Games With Purpose: What We Learned at the ‘Play, Learn, Innovate’ Workshop
What happens when you put game designers, researchers, educators, and cultural experts in one virtual room and ask: How can games make a real impact in the world? You get a jam-packed 90 minutes of insight, provocation, and possibility.
That’s exactly what happened at ‘Play, Learn, Innovate: Uniting Research, Education & Game Industry’, an online workshop held on 7 May 2025. Hosted by the Games for Culture Cluster (GCC)—a collective of seven EU-funded projects—the session brought together people who believe games can do more than entertain. Games can teach. They can connect. They can even shift policy.
What Made This Workshop Stand Out?
First, the diversity. We heard from indie game studios, universities, media literacy hubs, cultural innovators, and national game associations. Each speaker brought a different angle—but all were wrestling with the same challenge: How do we make meaningful games that matter to real people in real contexts?
Some standout moments:
- Thomas Vigild kicked things off with a no-nonsense call to arms: ‘Collaborate or Die!’ Drawing on years of experience in cross-curricular game education, he shared 9 hard-won lessons on what works—and what doesn’t—when research and education try to play together.
- Lukas Kolek introduced ‘We Grew Up in War’, a raw, beautiful game exploring war-affected childhoods. It’s not just a game—it’s a conversation starter. A way to process trauma. A different kind of history lesson.
- We at the GREAT project jumped in to share how games can be turned into platforms for climate engagement. From embedded surveys in commercial games to interactive dilemmas in Waterwise, Green Jobs, Urban Rooftops, and Prosper, we’re testing how games can reach the public where they already are—on their phones, in their downtime—and spark action on urgent global issues.
- Then came EPIC-WE, a project building cultural innovation hubs across Europe. Kim Holflod gave us a peek at what happens when artists, academics, and citizens co-create playful futures together.
- The team from Creative Hub GR brought fresh energy from Greece, showing how XR, serious games, and media literacy can fuel social innovation. Their motto?

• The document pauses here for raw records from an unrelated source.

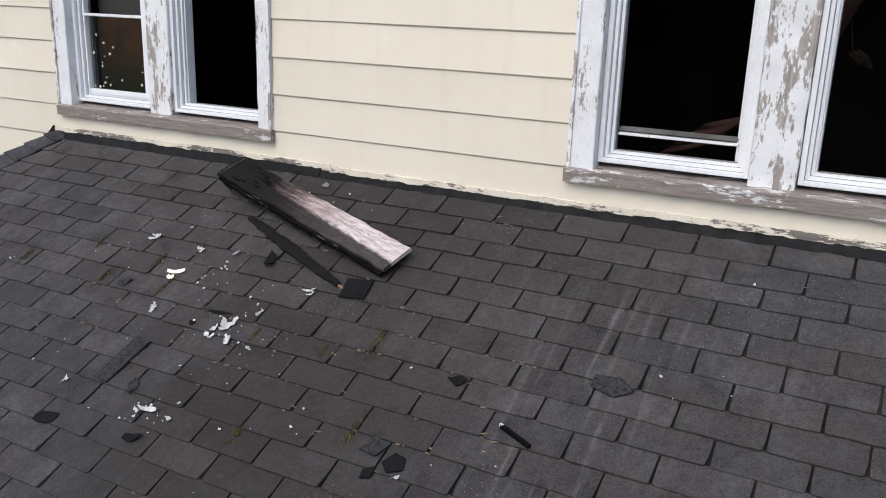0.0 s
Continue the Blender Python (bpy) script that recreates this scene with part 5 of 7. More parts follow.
def squiggle(to, o, a0, z0, a1, z1, height, loops, parent, seed=0):
    """Red printed flourish, drawn as plain looping strokes that lie flat on the foil."""
    r = random.Random(seed)
    d = Vector((a1 - a0, z1 - z0))
    up = Vector((-d.y, d.x)).normalized()
    up = up if up.y > 0 else -up
    wide = 0.0060 + 0.0022 * (height > 0.045)
    lift = to(0.0015, 0, 0) - to(0, 0, 0)
    for k in range(loops):
        tall = height * r.choice((0.5, 0.6, 1.0)) * (1.6 if k == 0 else 1.0)
        line = []
        for i in range(15):
            w = i / 14 * 2 * math.pi
            t = (k + i / 14 + 0.45 * math.sin(w)) / loops
            line.append(Vector((a0, z0)) + d * t + up * tall * (0.5 - 0.5 * math.cos(w)))
        bm = bmesh.new()
        rim = []
        for i, p in enumerate(line):
            run = (line[min(i + 1, 14)] - line[max(i - 1, 0)]).normalized()
            n = Vector((-run.y, run.x)) * wide * (0.75 + 0.35 * math.sin(i * 0.9 + k))
            rim.append([[bm.verts.new(to(o, q.x, q.y) + e) for q in (p + n, p - n)] for e in (lift, -lift)])
        for (t0, b0), (t1, b1) in zip(rim, rim[1:]):
            bm.faces.new((t0[0], t0[1], t1[1], t1[0]))
            bm.faces.new((b0[0], b1[0], b1[1], b0[1]))
            bm.faces.new((t0[0], t1[0], b1[0], b0[0]))
            bm.faces.new((t0[1], b0[1], b1[1], t1[1]))
        for t0, b0 in (rim[0], rim[-1]):
            bm.faces.new((t0[0], b0[0], b0[1], t0[1]))
        part("print_stroke", bm, M["red"], parent, "red printed stroke")


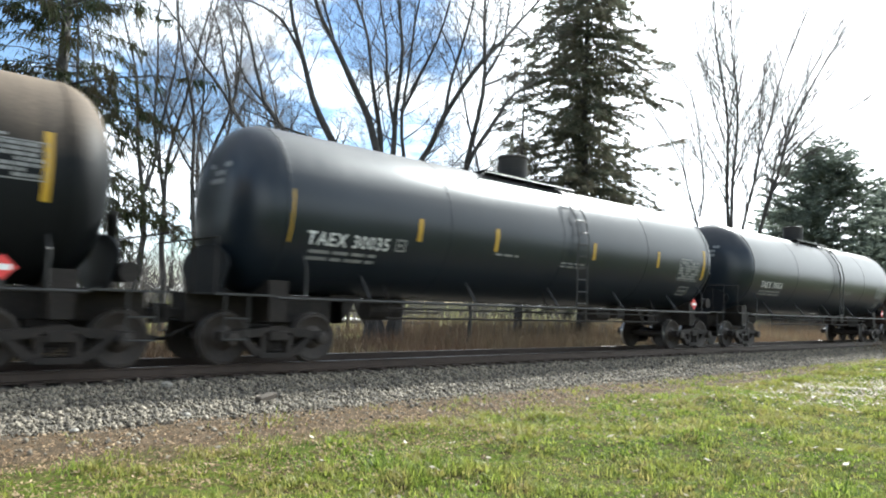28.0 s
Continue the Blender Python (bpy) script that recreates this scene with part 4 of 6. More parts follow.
def hopper_car(spec):
    x0, x1, gap = spec["x0"], spec["x1"], spec["gap"]
    length = x1 - x0
    h = length / 2
    paint = spec["paint"]
    car = empty("hopper_car", pose((x0 + x1) / 2, TRACK_Y, RAIL_Z), spec["label"], "hopper car", "covered hoppers of the train")
    # shell: rings of half length and half width by height
    bm = bmesh.new()
    rings = []
    for (z, hw), cut in zip(HOPPER_SIDE, (1.75, 1.75, 1.72, 1.25, 0.72, 0.38, 0.22, 0.18)):
        hl = h - cut
        rings.append([bm.verts.new((sx * hl, sy * hw, z)) for sx, sy in ((-1, -1), (1, -1), (1, 1), (-1, 1))])
    for a, b in zip(rings, rings[1:]):
        for i in range(4):
            bm.faces.new((a[i], a[(i + 1) % 4], b[(i + 1) % 4], b[i]))
    bm.faces.new(rings[0][::-1])
    bm.faces.new(rings[-1])
    part("shell", bm, paint, car, smooth=26)
    for k in range(7):
        x = (length - 4.4) * (k / 6 - 0.5)
        for q in (-1, 1):
            bm = bmesh.new()
            zs = (1.35, 1.75, 2.12, 2.6, 3.2, 3.8, 4.15)
            vs = [[bm.verts.new((xx, q * -on_hopper(z, l), z)) for xx in (x - 0.014, x + 0.014)] for z in zs for l in (0.004,)]
            for a, b in zip(vs, vs[1:]):
                bm.faces.new((a[0], a[1], b[1], b[0]))
            part("weld_seam", bm, paint, car)
    bm = bmesh.new()
    prism_pts = [(-1.30, 4.26), (-1.36, 4.36), (-0.9, 4.48), (0, 4.54), (0.9, 4.48), (1.36, 4.36), (1.30, 4.26)]
    a = [bm.verts.new((-h + 0.05, y, z)) for y, z in prism_pts]
    b = [bm.verts.new((h - 0.05, y, z)) for y, z in prism_pts]
    for i in range(len(a)):
        bm.faces.new((a[i], b[i], b[(i + 1) % len(a)], a[(i + 1) % len(a)]))
    bm.faces.new(a)
    bm.faces.new(b[::-1])
    part("roof", bm, paint, car)
    for q in (-1, 1):
        bm = bmesh.new()
        box(bm, -h + 0.3, h - 0.3, q * 1.50 - 0.05, q * 1.50 + 0.07 * q + 0.05, 1.12, 1.42, 0.01)
        sill = part("side_sill", bm, spec["grime"], car, "pale side sill")
        # dark ports along the sill, added as small dark boxes
        for k in range(8):
            x = (length - 5.2) * (k / 7 - 0.5)
            bm = bmesh.new()
            box(bm, x - 0.13, x + 0.13, q * 1.60 - 0.03, q * 1.60 + 0.03, 1.17, 1.25, 0.01)
            part("sill_port", bm, M_STEEL, sill, "small dark box standing for a port in the sill")
        bm = bmesh.new()
        y0 = q * 1.602
        box(bm, -h + 1.72, h - 1.72, y0 - 0.012, y0 + 0.012, 2.105, 2.14, 0.004)
        part("side_seam", bm, paint, car, "raised seam along the side")
        bm = bmesh.new()
        box(bm, -h + 0.1, h - 0.1, q * 1.36 - 0.06, q * 1.36 + 0.06, 4.22, 4.36, 0.01)
        part("top_rail", bm, paint, car)
        bm = bmesh.new()
        box(bm, -h - 0.05, h + 0.05, q * 0.95 - 0.36, q * 0.95 + 0.36, 4.64, 4.68)
        k = -h + 0.3
        while k < h:
            box(bm, k - 0.03, k + 0.03, q * 0.95 - 0.30, q * 0.95 + 0.30, 4.45, 4.64)
            k += 1.6
        part("roof_walkway", bm, M_GALV, car, "grey grating roof walkway")
        bm = bmesh.new()
        rod(bm, (-h + 2.9, q * 1.42, 1.0), (h - 2.9, q * 1.42, 1.0), 0.035, 8)
        rod(bm, (-h + 2.9, q * 1.30, 0.42), (h - 2.9, q * 1.30, 0.42), 0.05, 8)
        for s in (-1, 1):
            pipe(bm, [(s * (h - 2.9), q * 1.42, 1.0), (s * (h - 2.7), q * 1.42, 0.9), (s * (h - 2.9), q * 1.30, 0.42)], 0.035, 8)
        part("outlet_pipe", bm, M_PIPE, car, "pale discharge pipes")
        for s in (-1, 1):
            bm = bmesh.new()
            box(bm, s * h - 0.06, s * h + 0.06, q * 1.50 - 0.06, q * 1.50 + 0.06, 1.1, 4.42, 0.01)
            part("corner_post", bm, spec["ends"], car)
            bm = bmesh.new()
            lx = s * (h - 0.55)
            rod(bm, (lx, q * 1.52, 0.45 if s < 0 else 1.12), (lx, q * 1.52, 2.35), 0.025, 6)
            lad = part("ladder", bm, spec["ends"], car)
            bm = bmesh.new()
            rod(bm, (s * (h - 0.1), q * 1.52, 0.45), (s * (h - 0.1), q * 1.52, 2.35), 0.025, 6)
            part("ladder_rail", bm, spec["ends"], lad)
            for k in range(6):
                put("rung", shared("hopper rung", lambda: rung_mesh(spec["ends"])), lad, pose((lx + s * (h - 0.1)) / 2, q * 1.52, 0.5 + 0.36 * k))
            bm = bmesh.new()
            box(bm, s * (h - 1.75) - 0.14, s * (h - 1.75) + 0.14, q * 1.53 - 0.03, q * 1.53 + 0.06, 1.1, 2.0, 0.01)
            part("jacking_post", bm, spec["ends"], car)
    for s in (-1, 1):
        bm = bmesh.new()
        box(bm, s * h - 0.05, s * h + 0.05, -1.45, 1.45, 4.12, 4.40, 0.01)
        box(bm, s * h - 0.05, s * h + 0.05, -1.45, 1.45, 3.1, 3.2, 0.01)
        for y in (-0.75, 0.75):
            box(bm, s * h - 0.04, s * h + 0.04, y - 0.05, y + 0.05, 1.2, 4.15, 0.01)
        part("end_frame", bm, spec["ends"], car)
        bm = bmesh.new()
        box(bm, s * (h - 0.10) - 0.015, s * (h - 0.10) + 0.015, -1.36, 1.36, 3.22, 4.2)
        part("end_plate", bm, spec["ends"], car)
        bm = bmesh.new()
        box(bm, min(s * (h - 1.9), s * h), max(s * (h - 1.9), s * h), -1.5, 1.5, 1.12, 1.2)
        box(bm, min(s * (h - 3.2), s * (h + gap / 2 - 0.35)), max(s * (h - 3.2), s * (h + gap / 2 - 0.35)), -0.3, 0.3, 0.72, 1.2, 0.02)
        part("end_sill", bm, spec["ends"], car)
        bm = bmesh.new()
        box(bm, s * (h - 1.2) - 0.02, s * (h - 1.2) + 0.02, -1.35, 1.35, 1.2, 2.62)
        part("bulkhead", bm, spec["ends"], car)
        bm = bmesh.new()
        box(bm, -0.9 + s * (h - 2.65), s * (h - 2.65) + 0.9, -0.35, 0.35, 0.74, 1.0, 0.02)
        part("centre_plate", bm, M_STEEL, car)
    n = 4
    for k in range(n):
        cx = -h + 3.3 + (length - 6.6) * (k + 0.5) / n
        w = (length - 6.6) / n / 2 - 0.01
        bm = bmesh.new()
        v0 = [bm.verts.new((cx + sx * w, sy * 1.30, 1.31)) for sx, sy in ((-1, -1), (1, -1), (1, 1), (-1, 1))]
        v1 = [bm.verts.new((cx + sx * w * 0.62, sy * 0.85, 0.80)) for sx, sy in ((-1, -1), (1, -1), (1, 1), (-1, 1))]
        v2 = [bm.verts.new((cx + sx * w * 0.22, sy * 0.45, 0.36)) for sx, sy in ((-1, -1), (1, -1), (1, 1), (-1, 1))]
        for a, b in ((v0, v1), (v1, v2)):
            for i in range(4):
                bm.faces.new((a[i], a[(i + 1) % 4], b[(i + 1) % 4], b[i]))
        bm.faces.new(v2)
        part("discharge_hopper", bm, spec["under"], car)
    tc = h - 2.0 + (gap / 2 - 0.65)
    bogie(car, -tc)
    bogie(car, tc)
    couplers(car, h + gap / 2 - 0.12)
    return car


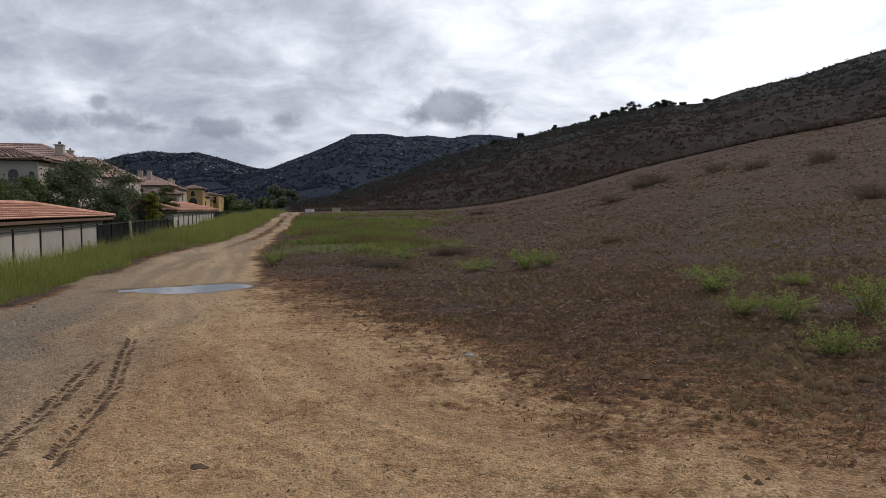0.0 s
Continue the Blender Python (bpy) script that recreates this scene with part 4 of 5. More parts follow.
def tussocks():
    """Rounded lumps of dry grass with short splayed blades, darker where they stand on the bare edge."""
    sets = [polar_spots(16000, -14, 138, 4.0, 9.5, 1.5), polar_spots(21000, -12, 132, 8.5, 27, 1.7), polar_spots(9000, -8, 128, 26, 64, 1.8)]
    x, y, r, a = (np.concatenate([t[k] for t in sets]) for k in range(4))
    bare = bare_at(x, y)
    drift = fbm(x / 1.7, y / 1.7, 3, 101) + 0.6 * fbm(x / 0.5, y / 0.5, 2, 102)
    ok = (along(x, y)[1] < 0.4) & (drift > rng.uniform(-0.75, 0.40, len(x)) + 1.6 * np.clip(bare - 0.15, 0, 1)) & (bare < 0.7) & (rng.random(len(x)) > pale_at(x, y) * 0.75)
    ok &= rng.random(len(x)) < np.interp(a, [0, 14, 34], [0.40, 0.6, 1.0])
    x, y, r = x[ok], y[ok], r[ok]
    w = rng.uniform(0.013, 0.048, len(x)) * np.clip(1 + 0.7 * fbm(x / 2.3, y / 2.3, 2, 103), 0.45, 1.7) * np.interp(r, [4, 9, 25, 60], [0.7, 1.2, 2.1, 3.2])
    h = w * rng.uniform(0.35, 0.75, len(x))
    c = on_ground(x, y, 0.005)
    v, f = mounds(rng, c, w * 0.9, h, 6, 1)
    near = r < 27
    k = int(near.sum())
    leaves = blades(rng, c[near] + np.array([0, 0, 0.15]) * h[near][:, None], h[near] * 1.5, np.full(k, 0.0048) * (1 + r[near] / 8), 9, 1.7, 1.3)
    return clumps_of("tussocks", v, f, leaves, TUSSOCK, "rounded tussocks of mown brown and olive grass", "grass")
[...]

Design for inclusion. Play for impact.
- Finally, Martine Spaans gave a lightning-fast tour of the Dutch games industry, reminding us that behind every big idea, there needs to be a structure to support it—networks, funding, and community.
What Did We Learn?
Spoiler: collaboration is messy—but worth it.
If there’s one takeaway from the Play, Learn, Innovate workshop, it’s this: creating games with real-world impact isn’t about coding faster or writing better stories. It’s about working together across wildly different worlds—from universities and indie studios to national museums and public broadcasters.
Of course, collaboration is easier said than done. And our audience didn’t hold back. They asked the tough, necessary questions that so often go unspoken in panel discussions:
- How do you actually make collaboration work between universities, art schools, and cultural institutions? It’s not just about partnering—it’s about navigating clashing timelines, vocabularies, and expectations. No easy answers, but a lot of shared learning.
- What happens when game developers collaborate with museums or public collections? One studio shared how they’re moving from pure entertainment to education and heritage—but that shift takes trust, curiosity, and a willingness to let go of control.
- Where’s the funding coming from—and how do you get it? As always, money matters. We heard how EU projects and public grants help, but also how these collaborations often begin on a shoestring and grow through shared vision.
- How do these partnerships shape the actual games? It’s not just about getting input—it’s about rethinking the creative process. From narrative choices to mechanics, collaboration influences every pixel.
- How do you prove it’s working? Evaluation came up again and again. Can a logic model really capture the impact of play? Maybe—but we need better, more playful tools to measure what matters.
- And who are we designing for when we say ‘youth’? Is that 12-year-olds? 25-year-olds? Students in school? Youth isn’t a fixed group—it’s a moving target, and good design pays attention to that.
These questions didn’t derail the session—they made it. They reminded us that creating meaningful games isn’t just about innovation. It’s about listening, wrestling with complexity, and staying open to unexpected allies.
What’s Next?
This isn’t a one-off. The GCC will publish the workshop outcomes, and projects such as GREAT are releasing toolkits, open datasets, and white papers later this year. The hope? To turn insights into action. To move from panels to prototypes. From workshops to working games.
And if you’re someone who cares about where games are going—whether you’re in a classroom, a lab, a studio, or a town hall—you’re invited.
This isn’t just a workshop recap. It’s a signal: the future of impactful games is collaborative, cross-sector, and already in motion.